There are, I guess, ultimately, users speeding up app development. Shouldn't developers be all over this? Shouldn't this [indiscernible] there for a year and there'll be a lot of pull from that front to be like, wait, I can do my job 20x faster and like -- why don't we have more -- kind of more of that opportunity?

Mark Lynch

executive
#15

So the question is, why aren't software developers getting up to speed on Appian and all that stuff? And I'll be honest. Appian is a platform that allows technical people to build mission-critical applications. If you're a stud Java programmer, you would not want to develop it on Appian. And so if you think about it, one of the big primary investment thesis for Appian is there is a dearth out there of software developers, and there always will be. There's a shortage. And the CIOs, for example, of that manufacturing company, if you're a software programmer coming out of college, you have an opportunity to work at a high-flying start-up company in Silicon Valley or you work in the bowels of a manufacturing company. Where are you going to want to work? So that CIO of that manufacturing company has to develop a software. They're having trouble with basically attracting and retaining software developers. And so we're a logical solution for them to build out these applications and do it. So that's our investment. It's a little bit different, but that's really our sweet spot. Go ahead.

Jon Andrews

analyst
#16

So who owns the IP when they're building applications? So for example, if you're productizing -- like if I were -- if I'm building application for internal use, am I not making it easier for my [indiscernible]?

Mark Lynch

executive
#17

It's a good question. So who owns the IP when all is said and done? So the customers own the IP. So like we build it on -- it's -- but it's within Appian. So it's basically you're drawing diagrams within Appian. And what happens is Appian, the platform, takes those intentions and then create software code out of it. And you have no idea that a software code is being generated. But our partners, for example, are building applications on Appian, and they're selling that IP to their customer base. And we get a piece of the software sale there as well. But the customers -- the benefit of the customers is they have a platform -- from a CIO's perspective, we take care of a lot of the complicated heavy-lifting that is really hard for software development, right? So we have security issues, right? We handle all of the security headaches that are out there. We have all the security things that you need. We're in cloud if you want to be in cloud, but we're on-prem if you want to be on-prem. You write the application once, you can deploy on any native device. Some of the hardest software developers out there are mobile developers, like we can't even find them. And the fact that we can natively render software applications on any device is a huge advantage. So we try to take care of a lot of this stuff that makes software application development easier for our customers.

Jon Andrews

analyst
#18

[indiscernible] partnership with Celonis?

Mark Lynch

executive
#19

Yes. Can I -- it basically talks to the partnership with Celonis. So for those of you guys that aren't familiar with Celonis, Celonis is basically the data mining and process optimization.
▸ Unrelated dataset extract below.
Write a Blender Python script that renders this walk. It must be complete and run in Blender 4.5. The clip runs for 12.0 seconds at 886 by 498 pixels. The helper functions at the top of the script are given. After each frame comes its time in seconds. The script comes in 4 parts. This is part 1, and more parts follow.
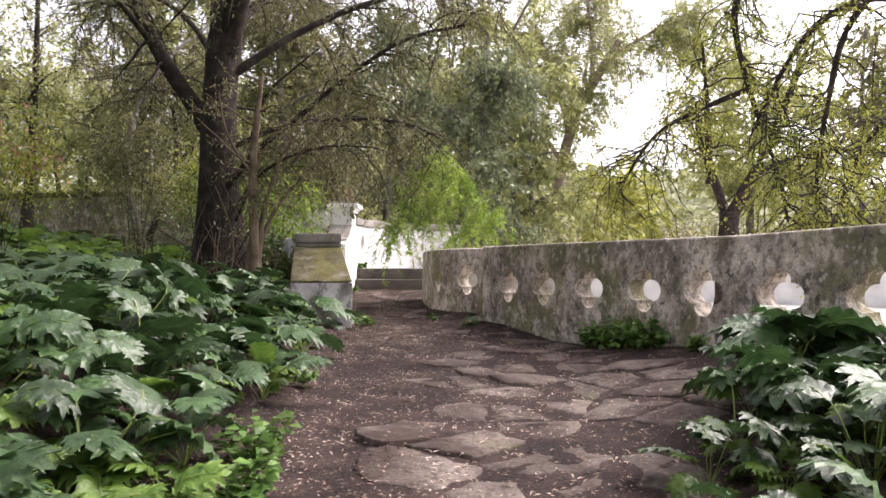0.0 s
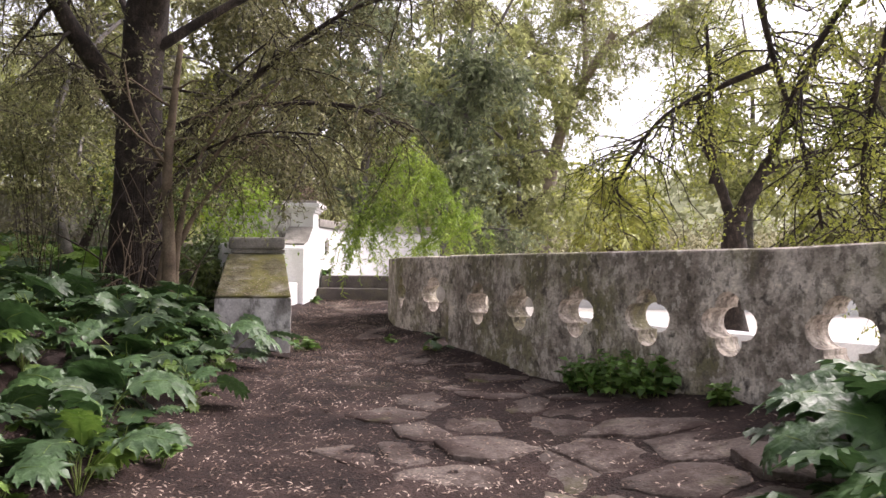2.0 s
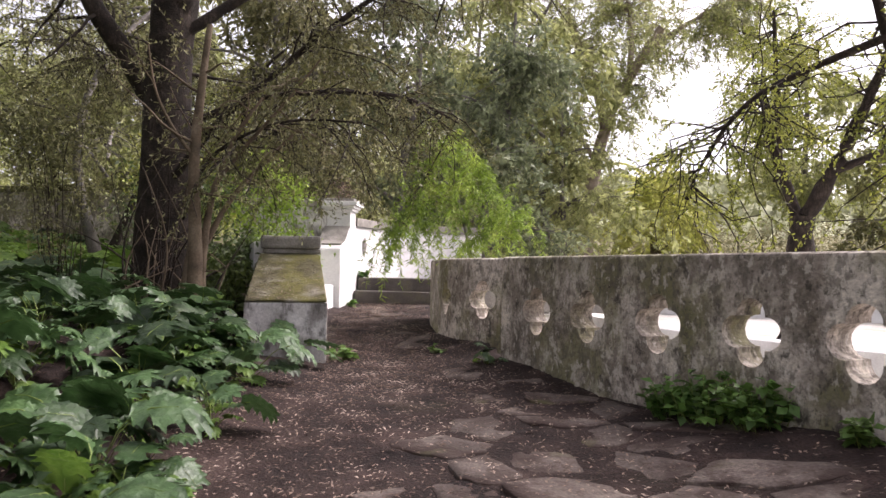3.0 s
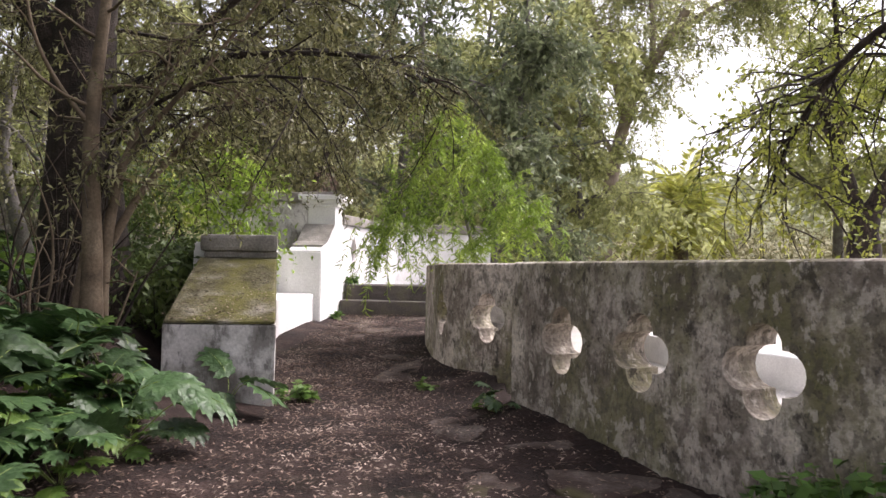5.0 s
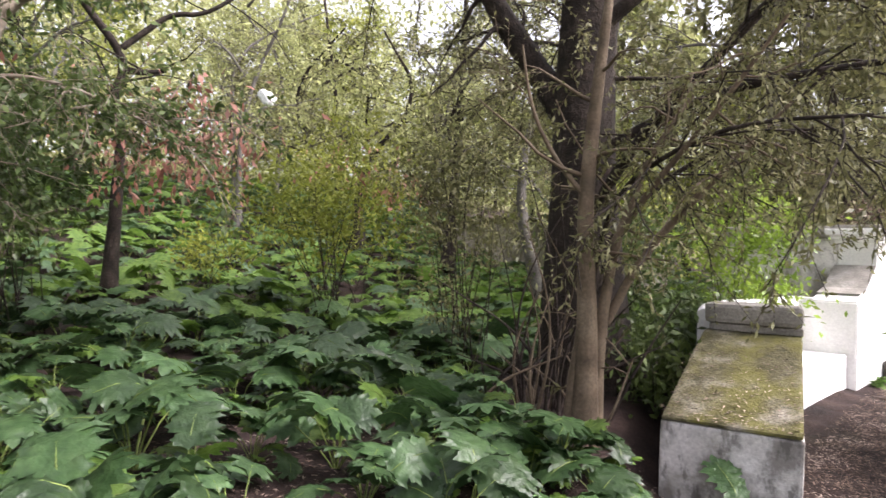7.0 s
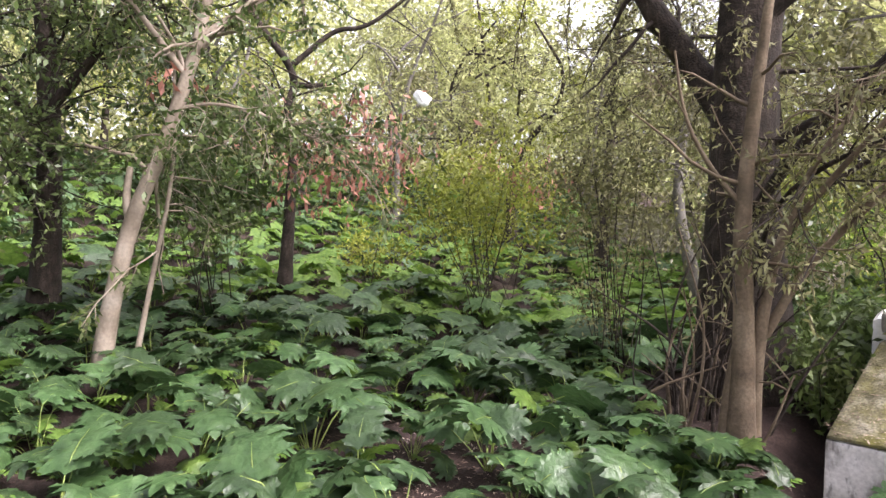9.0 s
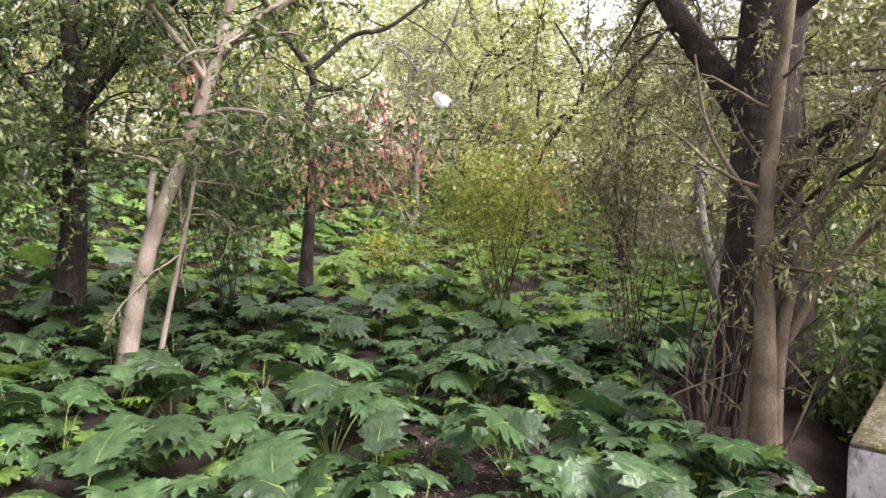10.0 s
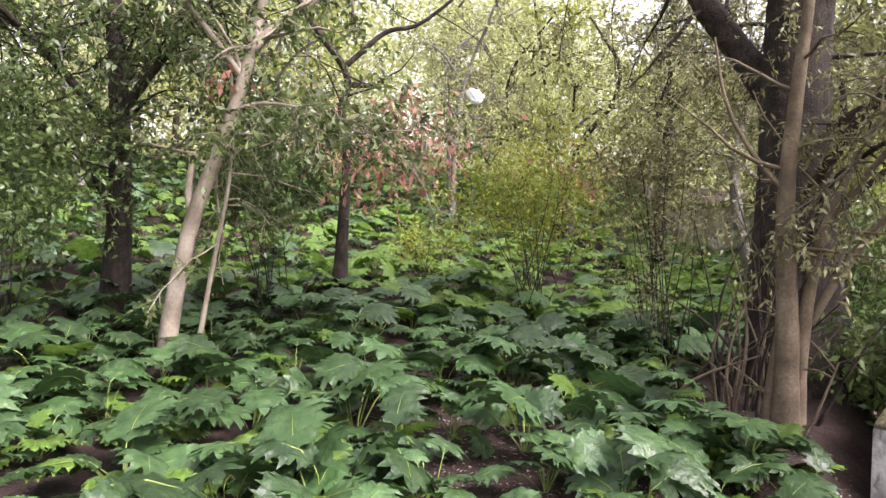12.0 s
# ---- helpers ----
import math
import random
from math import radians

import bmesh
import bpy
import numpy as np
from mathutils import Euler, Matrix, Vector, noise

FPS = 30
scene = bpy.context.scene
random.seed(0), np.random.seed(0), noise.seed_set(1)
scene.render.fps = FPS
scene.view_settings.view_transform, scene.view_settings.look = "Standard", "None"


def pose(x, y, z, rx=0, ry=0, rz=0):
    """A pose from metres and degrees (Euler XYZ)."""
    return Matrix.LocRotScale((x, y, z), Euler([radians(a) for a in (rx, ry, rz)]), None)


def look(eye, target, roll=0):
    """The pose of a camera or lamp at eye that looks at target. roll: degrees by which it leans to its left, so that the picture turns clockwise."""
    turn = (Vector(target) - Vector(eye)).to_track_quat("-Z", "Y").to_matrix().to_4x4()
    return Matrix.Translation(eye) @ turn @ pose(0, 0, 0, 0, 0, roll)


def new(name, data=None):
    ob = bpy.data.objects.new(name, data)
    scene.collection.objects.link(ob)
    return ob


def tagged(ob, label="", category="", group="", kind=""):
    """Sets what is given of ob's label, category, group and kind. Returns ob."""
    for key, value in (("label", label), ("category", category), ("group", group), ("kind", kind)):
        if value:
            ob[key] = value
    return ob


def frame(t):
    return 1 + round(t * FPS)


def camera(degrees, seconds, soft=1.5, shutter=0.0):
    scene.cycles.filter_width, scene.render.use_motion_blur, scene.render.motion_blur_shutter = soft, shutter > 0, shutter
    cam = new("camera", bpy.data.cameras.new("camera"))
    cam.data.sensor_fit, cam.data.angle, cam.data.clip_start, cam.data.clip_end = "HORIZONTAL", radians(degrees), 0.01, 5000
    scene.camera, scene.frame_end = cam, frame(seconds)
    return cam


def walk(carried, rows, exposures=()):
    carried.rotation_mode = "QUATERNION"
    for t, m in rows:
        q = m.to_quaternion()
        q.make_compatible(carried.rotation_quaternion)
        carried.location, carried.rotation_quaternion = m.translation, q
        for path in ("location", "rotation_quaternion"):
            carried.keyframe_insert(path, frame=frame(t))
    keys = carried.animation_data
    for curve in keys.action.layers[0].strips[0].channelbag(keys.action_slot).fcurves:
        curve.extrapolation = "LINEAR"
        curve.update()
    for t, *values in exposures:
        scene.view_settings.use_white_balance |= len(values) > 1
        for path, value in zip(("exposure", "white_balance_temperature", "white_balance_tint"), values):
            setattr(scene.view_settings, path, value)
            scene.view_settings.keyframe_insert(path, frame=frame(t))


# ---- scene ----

They're located in both Munich and New York. And the relationship is a symbiotic relationship, technical relationship. We build applications and create processes within an enterprise. And if you had -- if our customers have the ability to leverage Celonis and identify areas that need to be optimized in those applications, it's a powerful add-on to the platform. But if you think about it, Celonis also has lots of customers out there that need to build and create automation. And so we're obviously a great low-code platform that allow customers to build these applications. So it makes a lot of sense. There's a lot of synergies there. So we're excited about where that could take us. Go ahead.

Jon Andrews

analyst
#20

What exactly is like the ultimate [indiscernible] market later on? Is the function for that or kind of like so we have the voting background, the more of deposit managers who can just tell on this and start creating the app [indiscernible]? Or is it something else [indiscernible] find out what [indiscernible]?

Mark Lynch

executive
#21

Yes. I mean, if you think about it, we're a leader in a whole bunch of different things. But what are we doing at the end of the day? We're building -- we're helping companies build unique software solutions and applications, right? And so the platform allows people that are technical, right? For example, I'm not that technical. I'm not a great table builder. So I struggle a little bit building the applications, but this guy here could build and he's actually built applications in Appian internally. And so that's what we're enabling. And the interesting thing is, if you think about it, Gartner is on record of saying that 5 years from now, 65% of custom application software development will be done on a low-code platform. Now you can dispute whether or not that's accurate, it's Gartner or whatever, but it's a pretty bold statement. Any other questions?

Jon Andrews

analyst
#22

So could you just provide some more context around the Jidoka acquisition? Just because -- since it is your first acquisition, why now specifically? And should we think of maybe some more of ] those types of transactions in the future now?

Mark Lynch

executive
#23

Okay. So why Jidoka now and do we expect any other additional acquisitions in the future. So Jidoka, we were introduced to Jidoka by Gartner candidly. So Gartner basically said, "Here's a company that sounds a lot like you guys. They're bootstrapped, they're breakeven, they're profitable, they're cloud, they're Java-based, and it's a really good RPA technology. We're rated really highly in the Gartner sites. You should take a look at it." And so we actually built it and looked at it, and we said, "Wow, this should be really good." And so in -- while we're looking at it from a technical perspective, Matt, our CEO, is talking to CIOs, customers of ours have said, "If we were to hypothetically have these capabilities, would you like it?" And they said, "Oh, we love it. It would make a lot of sense." It's not like we would displace ever the UiPath or Automation Anywhere, but to have it seamlessly within Appian made a lot of sense. And so we did a deep dive and we said, the negative of it, it's located in Seville, Spain. So it's not like it's geographically desirable, but there were so many positive attributes that we thought that it made sense for us to do it. And then from a kind of a P&L perspective, they're breakeven. They're not -- they wouldn't move the needle materially from a P&L perspective, but the technology is really, really good. So in the future, would we expect to do other acquisitions? The company has been around for over 20 years. This is our very first. So we're going to figure it out and make sure it's successful before we go off and do something else. Anything else? Okay, great. Well, I really appreciate you guys taking the time and being here at the end of the day. Thank you very much.